Photographer's Note

The Émosson Dam (French: Barrage d'Émosson) is a hydroelectric dam development located in Switzerland in the canton of Valais.

A company (Électricité d'Émosson SA) was created in 1954 to build the dam. The Franco-Swiss development, because of the source of capital, uses different pumping water sites and power generation plants. The construction was decided in April 1967. Previously, a border change was made so that the work was entirely on Swiss territory. Indeed, the border would have cut the dam into two. The communes concerned therefore conducted an exchange of territories, endorsed in 1963. Work began in 1967, and commissioning took place in 1975, eight years later.
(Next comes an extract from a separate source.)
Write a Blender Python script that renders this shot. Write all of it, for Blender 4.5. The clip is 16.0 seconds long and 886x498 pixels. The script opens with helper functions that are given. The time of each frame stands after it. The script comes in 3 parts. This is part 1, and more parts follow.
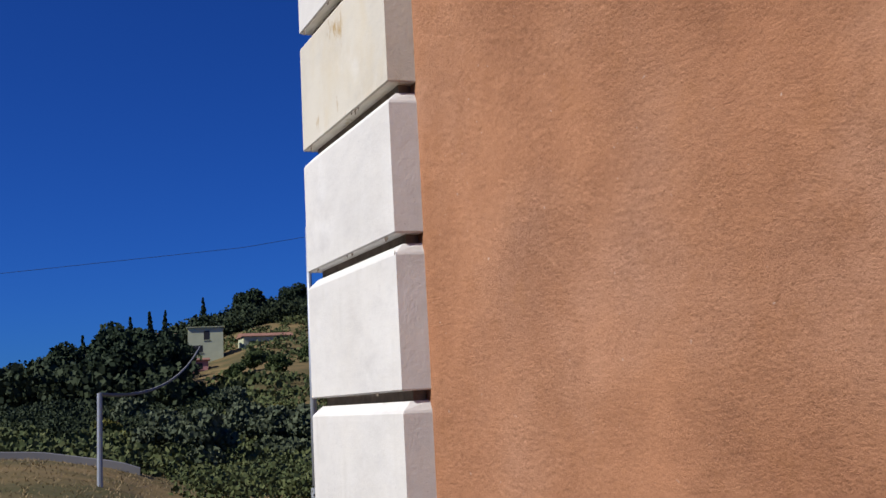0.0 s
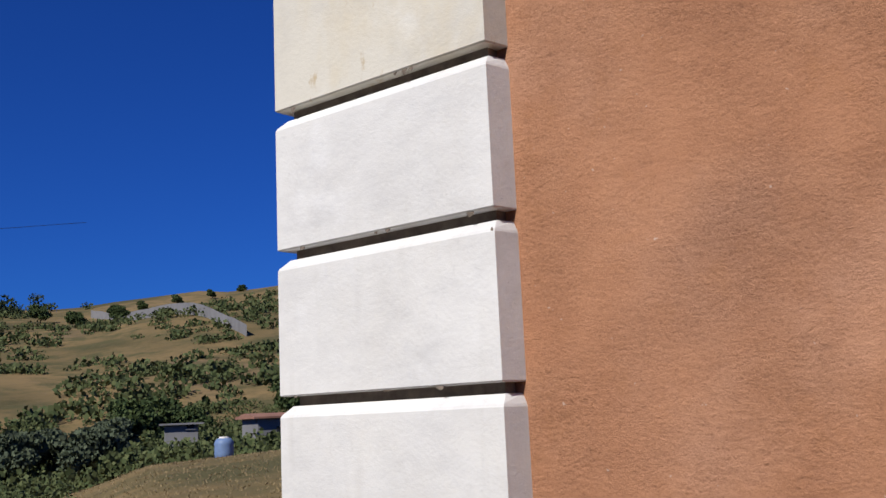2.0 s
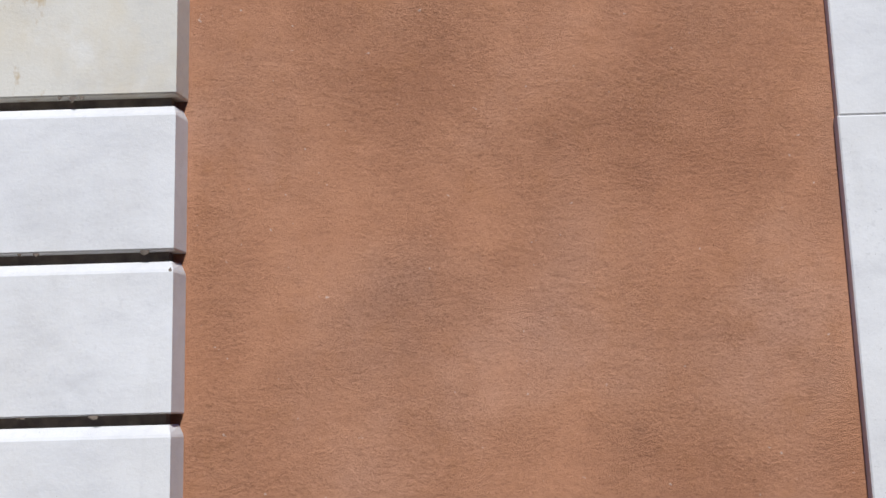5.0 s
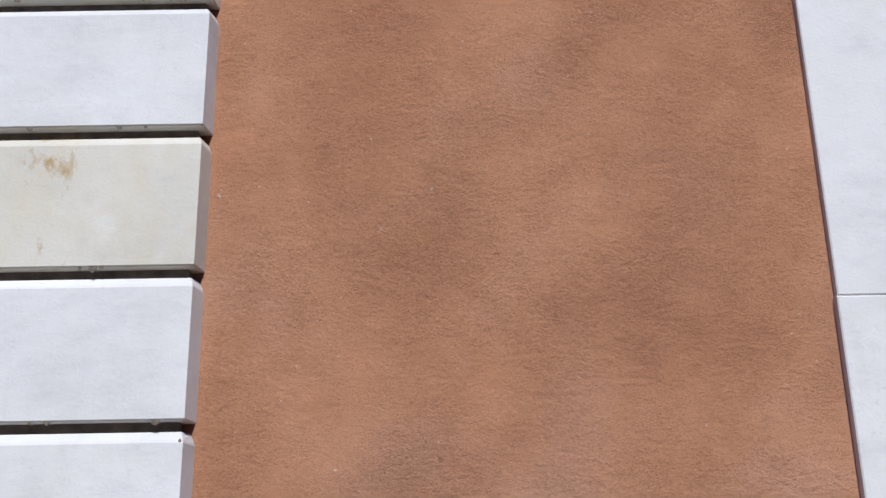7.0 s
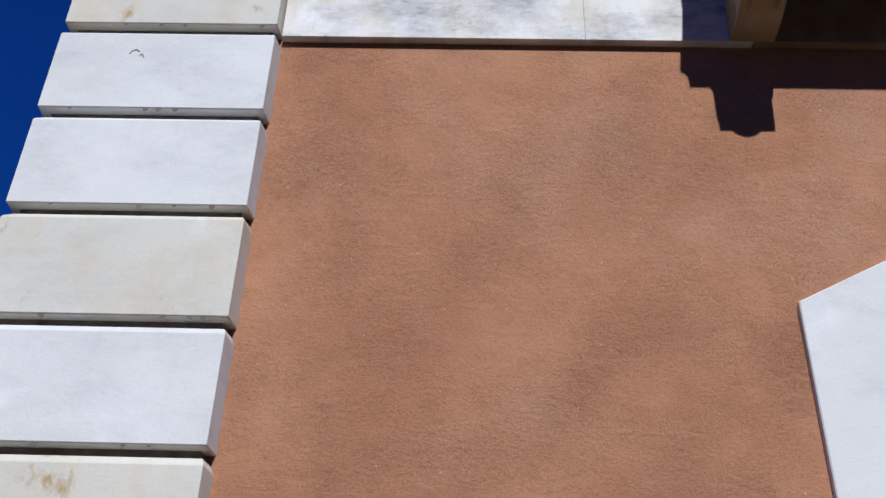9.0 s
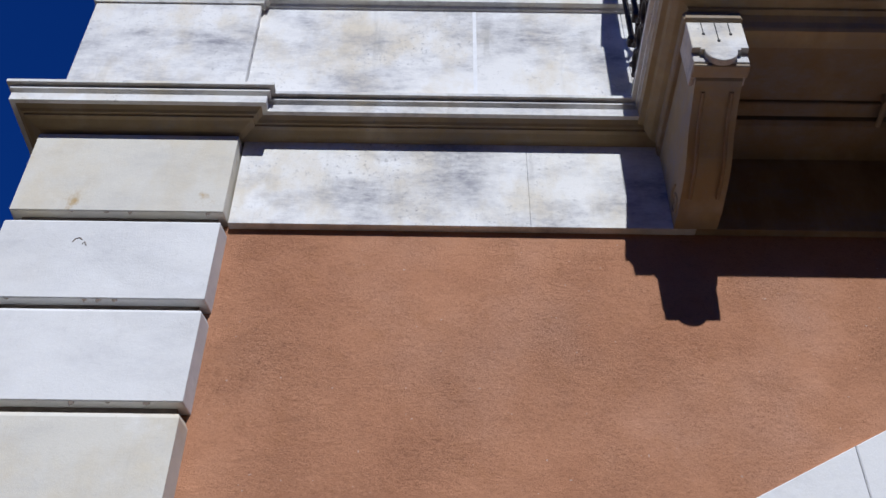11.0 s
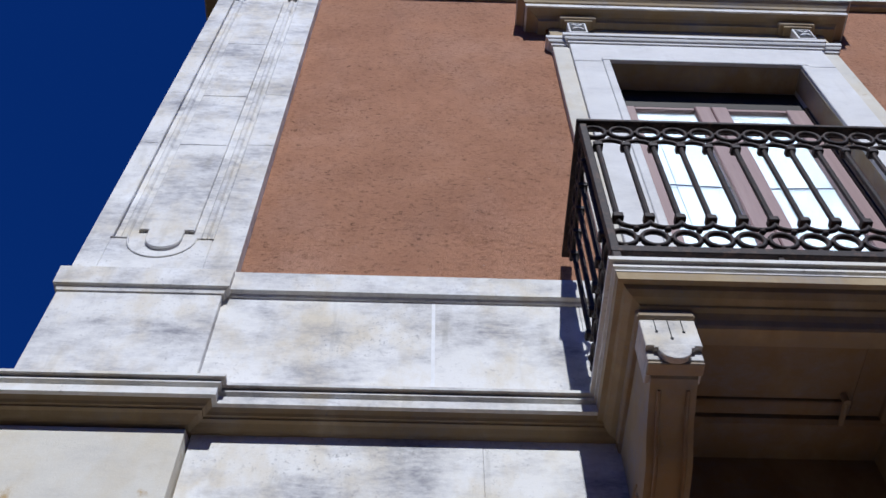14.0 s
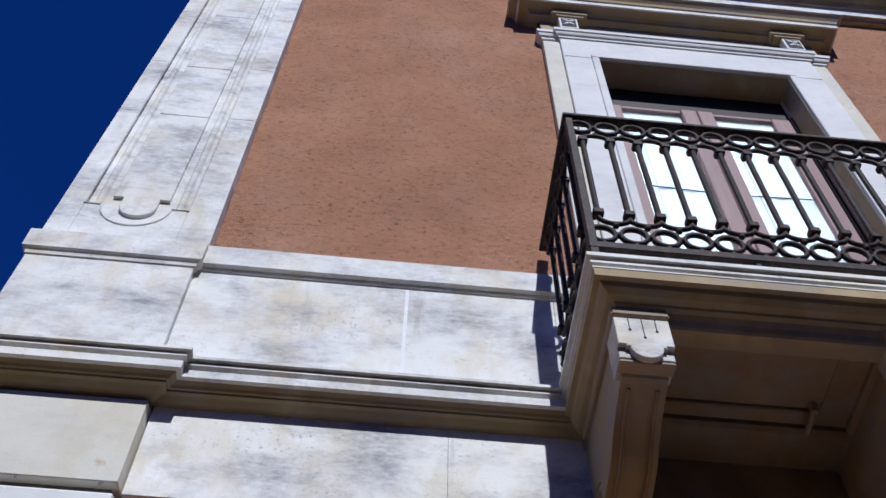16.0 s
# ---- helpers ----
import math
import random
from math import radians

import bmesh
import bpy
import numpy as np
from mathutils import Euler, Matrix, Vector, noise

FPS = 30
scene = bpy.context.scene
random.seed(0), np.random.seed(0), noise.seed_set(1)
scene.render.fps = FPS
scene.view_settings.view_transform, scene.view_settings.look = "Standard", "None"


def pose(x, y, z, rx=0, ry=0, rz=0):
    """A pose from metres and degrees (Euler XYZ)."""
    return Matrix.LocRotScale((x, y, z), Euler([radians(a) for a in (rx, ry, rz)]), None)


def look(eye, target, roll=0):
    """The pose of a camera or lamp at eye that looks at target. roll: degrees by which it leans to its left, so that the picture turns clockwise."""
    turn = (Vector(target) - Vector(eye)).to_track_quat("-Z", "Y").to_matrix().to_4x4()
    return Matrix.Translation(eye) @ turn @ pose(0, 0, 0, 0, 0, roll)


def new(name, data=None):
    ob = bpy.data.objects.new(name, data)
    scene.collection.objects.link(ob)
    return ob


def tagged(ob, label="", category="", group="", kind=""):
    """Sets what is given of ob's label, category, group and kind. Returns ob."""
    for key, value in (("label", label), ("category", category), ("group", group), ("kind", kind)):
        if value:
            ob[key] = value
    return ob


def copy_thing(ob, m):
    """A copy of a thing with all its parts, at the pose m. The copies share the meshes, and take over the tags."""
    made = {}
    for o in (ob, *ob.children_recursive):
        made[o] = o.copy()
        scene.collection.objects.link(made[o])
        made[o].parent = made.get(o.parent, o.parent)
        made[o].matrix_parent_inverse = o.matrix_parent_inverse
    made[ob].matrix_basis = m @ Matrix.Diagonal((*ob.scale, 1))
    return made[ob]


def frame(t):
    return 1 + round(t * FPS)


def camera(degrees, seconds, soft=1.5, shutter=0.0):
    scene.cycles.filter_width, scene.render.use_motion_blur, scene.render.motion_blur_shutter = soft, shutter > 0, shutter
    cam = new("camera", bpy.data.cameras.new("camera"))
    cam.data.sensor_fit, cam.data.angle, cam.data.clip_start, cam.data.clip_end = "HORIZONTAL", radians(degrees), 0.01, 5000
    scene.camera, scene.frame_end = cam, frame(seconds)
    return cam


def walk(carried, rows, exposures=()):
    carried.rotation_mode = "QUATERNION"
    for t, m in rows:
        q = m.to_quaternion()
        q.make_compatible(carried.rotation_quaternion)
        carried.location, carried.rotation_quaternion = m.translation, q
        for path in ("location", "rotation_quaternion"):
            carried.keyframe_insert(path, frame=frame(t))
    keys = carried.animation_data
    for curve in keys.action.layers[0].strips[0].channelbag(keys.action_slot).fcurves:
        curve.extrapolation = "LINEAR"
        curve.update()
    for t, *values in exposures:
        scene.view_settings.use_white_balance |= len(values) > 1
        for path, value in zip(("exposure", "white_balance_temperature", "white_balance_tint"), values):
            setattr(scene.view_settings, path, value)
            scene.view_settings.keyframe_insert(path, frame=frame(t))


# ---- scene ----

There was already a first dam on the course of the Barberine (fr), the Barberine Dam, owned by Swiss Federal Railways, for which it was necessary to obtain the authorisation to immerse the earlier structure in the reservoir of the new construction.

Three collectors transport the water to the Émosson Dam.

The South Collector picks up the waters of the Argentière Glacier, the Tour Glacier (fr) and the Lognan Glacier, mainly by subglacial water intakes. A free flow gallery of 8.55 km (5.31 mi) length leads the water by gravity to a shielded well where the water crosses the Trient Valley and then rises, always by gravity to the dam.

The West Collector picks up the waters of the French vallies of Bérard and Tré-les-eaux. These waters are channelled by free-flow in a gallery of 7.95 km (4.94 mi) directly to the dam.

The East Collector captures waters of La Fouly and below the Trient Glacier and led by a gallery of more than 18 km (11 mi) long to the Esserts basin, hence the water is either turbined directly at the Vallorcine power station, or pumped into the Émosson reservoir.